Does disabling an employee's SSO account remove all their access?
No — and this is one of the most dangerous misconceptions in terminated employee offboarding. Disabling an SSO or IdP account blocks SSO-gated logins but does not revoke OAuth tokens, terminate active sessions, invalidate API keys, close direct app logins through shadow IT, or remove access via externally shared file links. Each must be addressed separately as part of a complete employee offboarding data protection process.
What SaaS applications are most commonly missed during employee offboarding?
The most commonly missed access points include OAuth-connected third-party applications authorized independently of SSO, shadow IT tools self-provisioned with a work email (Notion, Figma, Airtable, Loom, GitHub), active mobile sessions in core SaaS platforms that persist after IdP deactivation, externally shared file links with "anyone with the link" permissions, and email forwarding rules set up to redirect communications to personal accounts. Without continuous SaaS discovery and automated access controls, most organizations have no visibility into these categories until after an incident occurs.

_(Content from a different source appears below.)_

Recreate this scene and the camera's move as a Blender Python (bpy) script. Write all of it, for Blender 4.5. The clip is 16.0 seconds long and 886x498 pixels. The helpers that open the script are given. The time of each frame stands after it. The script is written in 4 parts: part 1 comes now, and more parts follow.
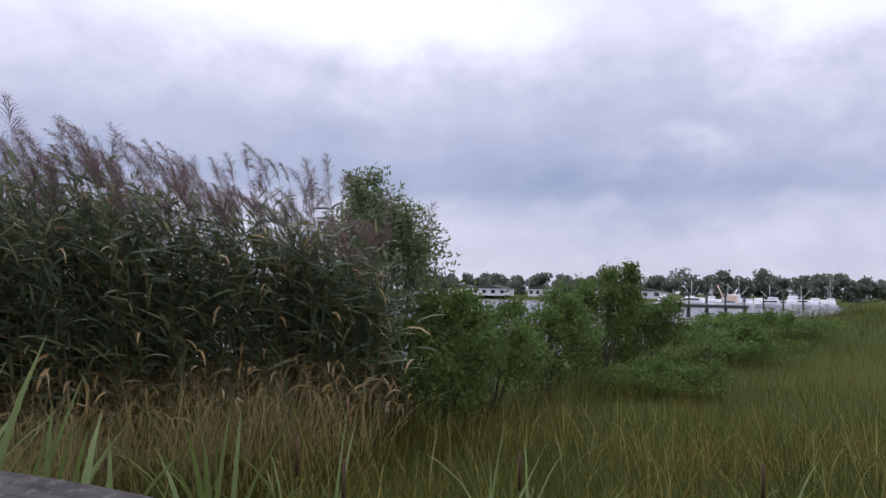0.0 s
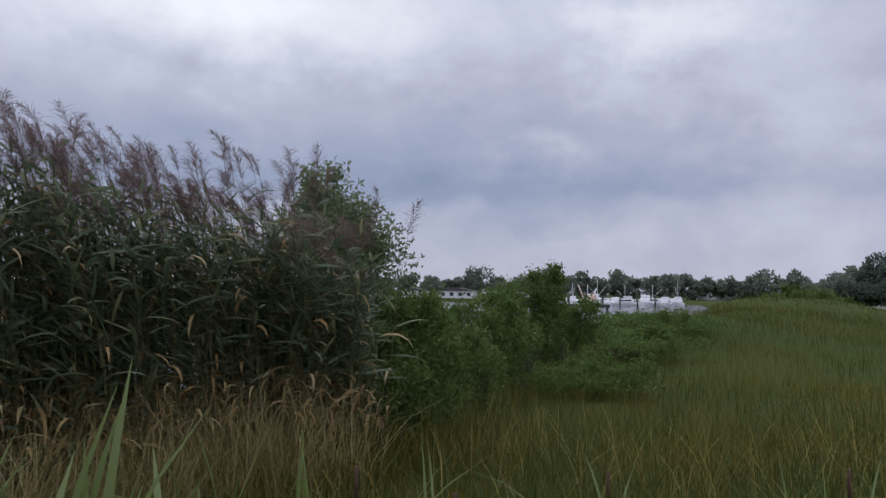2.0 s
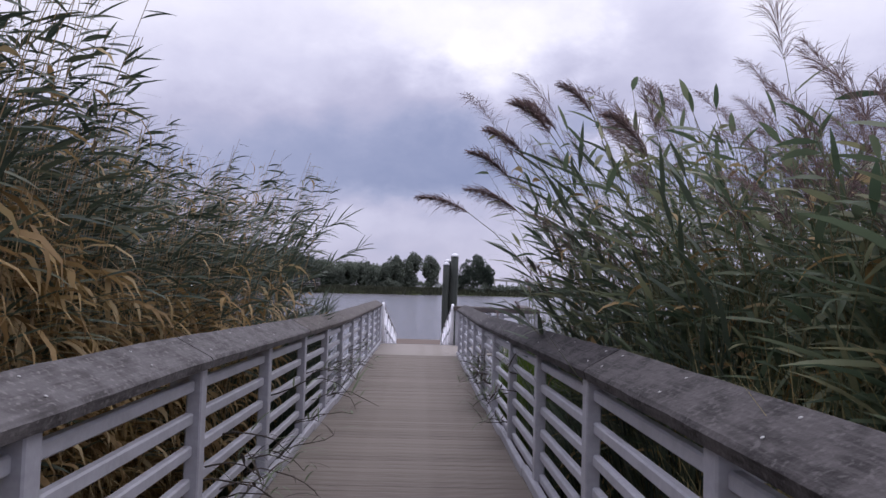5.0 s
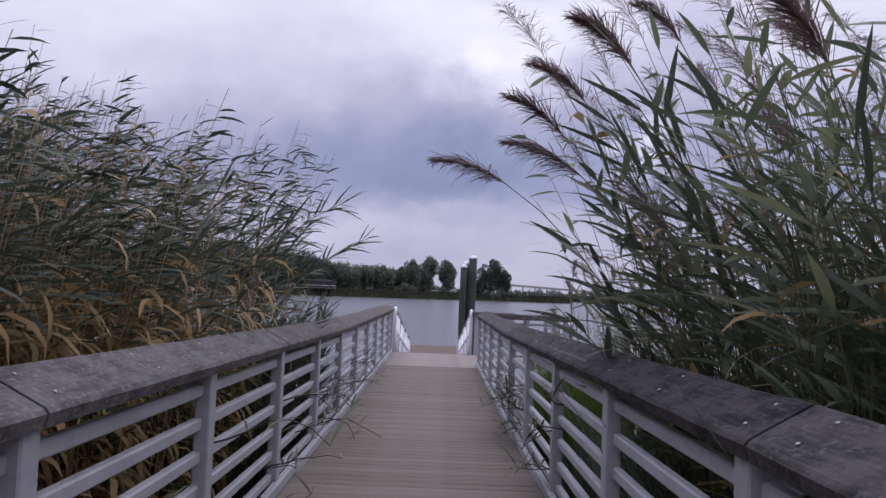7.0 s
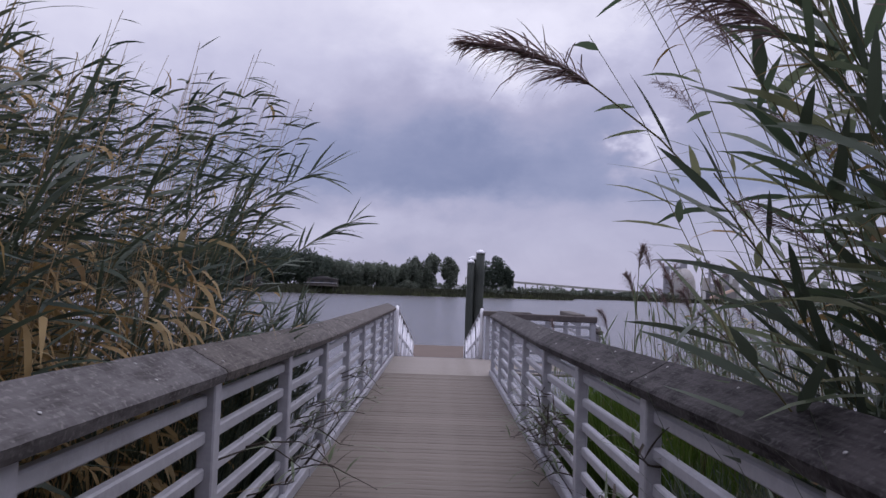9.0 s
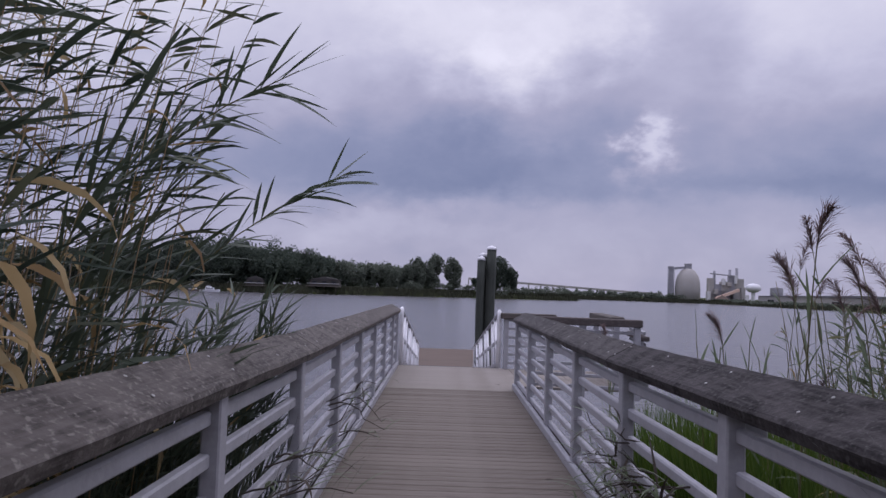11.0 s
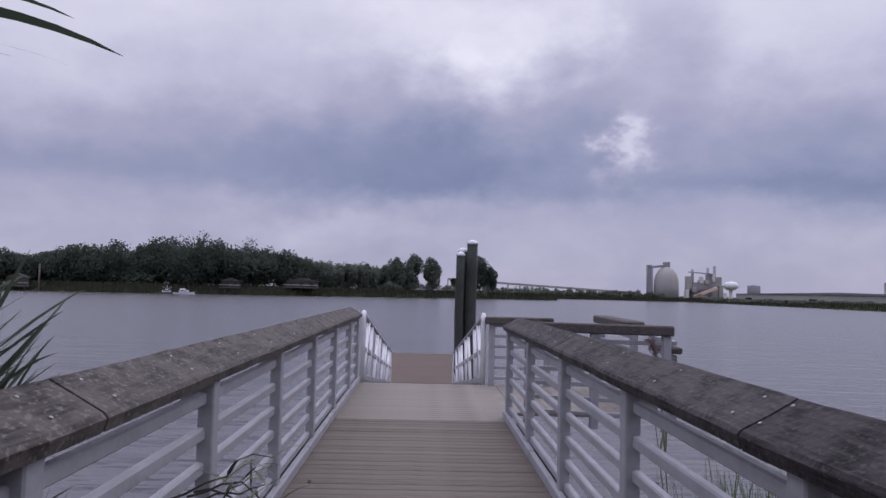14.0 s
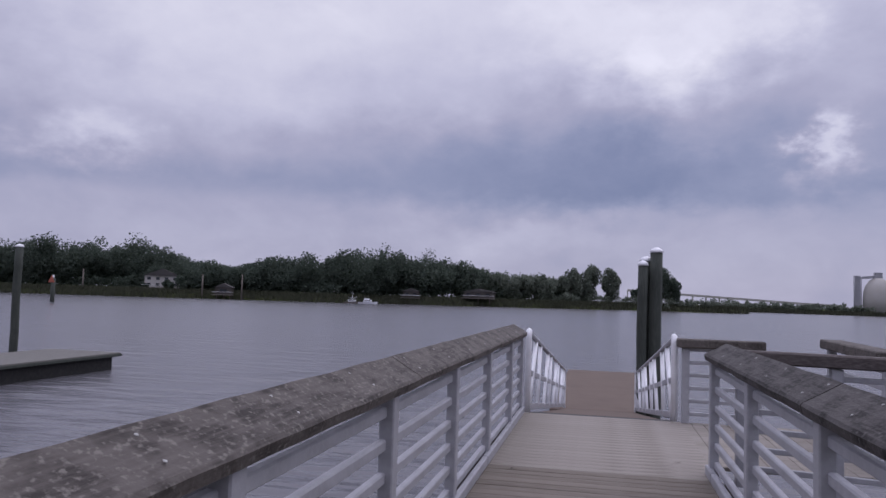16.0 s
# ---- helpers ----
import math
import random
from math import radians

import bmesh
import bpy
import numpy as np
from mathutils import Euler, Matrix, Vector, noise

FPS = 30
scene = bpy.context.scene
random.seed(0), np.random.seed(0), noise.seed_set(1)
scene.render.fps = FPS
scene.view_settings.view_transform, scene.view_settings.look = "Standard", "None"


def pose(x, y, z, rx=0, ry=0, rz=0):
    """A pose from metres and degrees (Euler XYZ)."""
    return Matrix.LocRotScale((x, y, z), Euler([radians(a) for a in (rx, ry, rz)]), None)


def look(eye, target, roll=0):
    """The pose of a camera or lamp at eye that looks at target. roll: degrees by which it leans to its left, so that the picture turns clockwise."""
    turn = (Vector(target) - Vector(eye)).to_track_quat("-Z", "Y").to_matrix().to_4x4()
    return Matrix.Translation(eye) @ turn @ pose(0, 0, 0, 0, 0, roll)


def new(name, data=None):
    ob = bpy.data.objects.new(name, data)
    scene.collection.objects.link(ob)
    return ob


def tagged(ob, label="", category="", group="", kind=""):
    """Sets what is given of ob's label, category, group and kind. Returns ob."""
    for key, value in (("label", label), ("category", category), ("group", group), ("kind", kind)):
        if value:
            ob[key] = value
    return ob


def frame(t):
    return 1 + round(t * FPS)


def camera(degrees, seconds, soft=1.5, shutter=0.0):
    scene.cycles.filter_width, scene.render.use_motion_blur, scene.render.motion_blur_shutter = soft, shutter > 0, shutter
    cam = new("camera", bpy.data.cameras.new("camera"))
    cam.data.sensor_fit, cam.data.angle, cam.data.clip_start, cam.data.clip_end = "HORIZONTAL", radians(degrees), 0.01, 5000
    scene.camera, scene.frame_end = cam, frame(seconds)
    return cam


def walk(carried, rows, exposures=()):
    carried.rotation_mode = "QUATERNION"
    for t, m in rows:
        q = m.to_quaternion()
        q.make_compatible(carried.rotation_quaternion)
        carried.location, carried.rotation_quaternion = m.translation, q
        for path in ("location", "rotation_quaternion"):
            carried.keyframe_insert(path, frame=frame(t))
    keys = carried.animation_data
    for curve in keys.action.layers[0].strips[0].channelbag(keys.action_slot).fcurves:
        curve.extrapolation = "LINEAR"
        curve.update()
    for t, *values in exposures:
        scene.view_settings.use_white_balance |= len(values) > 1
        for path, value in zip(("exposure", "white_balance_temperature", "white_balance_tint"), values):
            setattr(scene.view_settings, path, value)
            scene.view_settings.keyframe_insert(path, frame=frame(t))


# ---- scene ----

What is the biggest risk during an employee's notice period?
The notice period is one of the highest-risk windows in the entire employment lifecycle. Employees who have submitted resignation — or who suspect a layoff — have a documented pattern of exfiltrating data before their last day. Monitoring for behavioral anomalies during this period — mass downloads, unusual sharing activity, forwarding to personal email domains — is as important as the revocation steps taken on the final day.